Some hardware cannot read non-aligned data.
For example Bitmap images
are aligned to 4-bytes from the header and with each scan line in
order to maintain device independence.
I have a number of points to make on this sentence:
The internal organization of bitmap files is not an example of hardware being or not being able to read non-aligned data.
The word "device" in the term "device independence" for bitmaps refers to the display, not to the CPU. Data alignment is an issue that the CPU has to deal with.
The reason for this organization is not in order to maintain device independence. Windows .BMP files (I suppose that's what you mean by "Bitmap images") are 4-byte aligned because the x86 architecture will perform best when reading aligned data. It can, however, read non-aligned data. It just won't perform as fast.
For example you can cause an alignment fault by accessing unaligned
memory as per the example in the wiki. However, does this actually
hold true for files?
Yes and no. Obviously, a CPU could not care less whether a certain file sitting on the disk is or is not aligned. But in order for the file to be of any use at all, it will need to be loaded into memory at some point, right? That's when proper alignment is useful.
If I tried to read data from a binary file(like Bitmaps) at an
non-aligned index will this cause an alignment fault on certain
Yes, it will. But not on any x86 or x64. On a x86 & x64 you will just get sub-optimal performance.

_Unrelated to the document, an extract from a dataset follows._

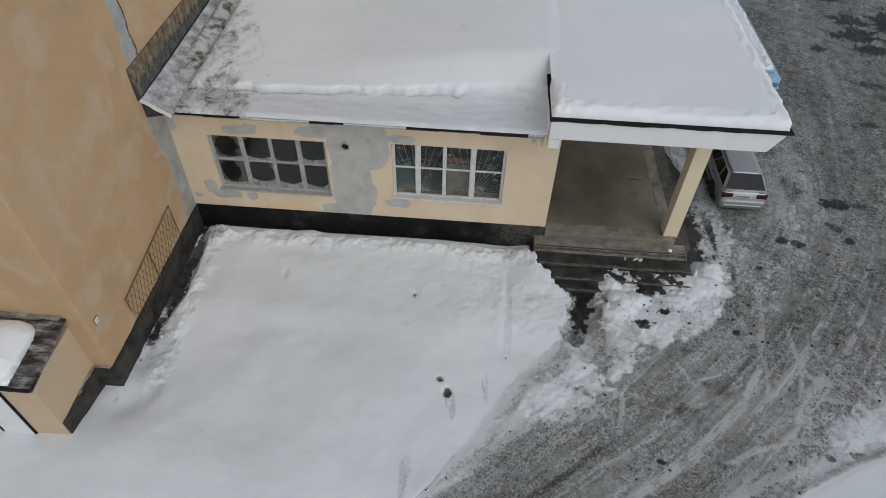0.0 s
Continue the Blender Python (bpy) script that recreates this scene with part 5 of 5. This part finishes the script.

My guess is that it will because Bitmaps safeguard against
Taking file format organizations as hints about potential CPU behaviors is as misguided as taking football team colors as hints about stock market investment decisions.
however is it entirely necessary to take this precaution if I
want to make a binary file or even a piece of code to load that file
Again, regarding "Device Independent",
I presume that by "device independent" you mean "hardware architecture independent", (which actually means "CPU independent",) so the answer here is that it depends on how independent you want to be.
If you want to be completely independent, then you cannot go with binary files at all.
If you want to be moderately independent, then go ahead with your binary file but make sure to use an alignment of 4 or better yet of 8.
If you want to be just reasonably independent, ignore alignment. It is just a file. If someone has to read it on some weird hardware, they can read it byte by byte.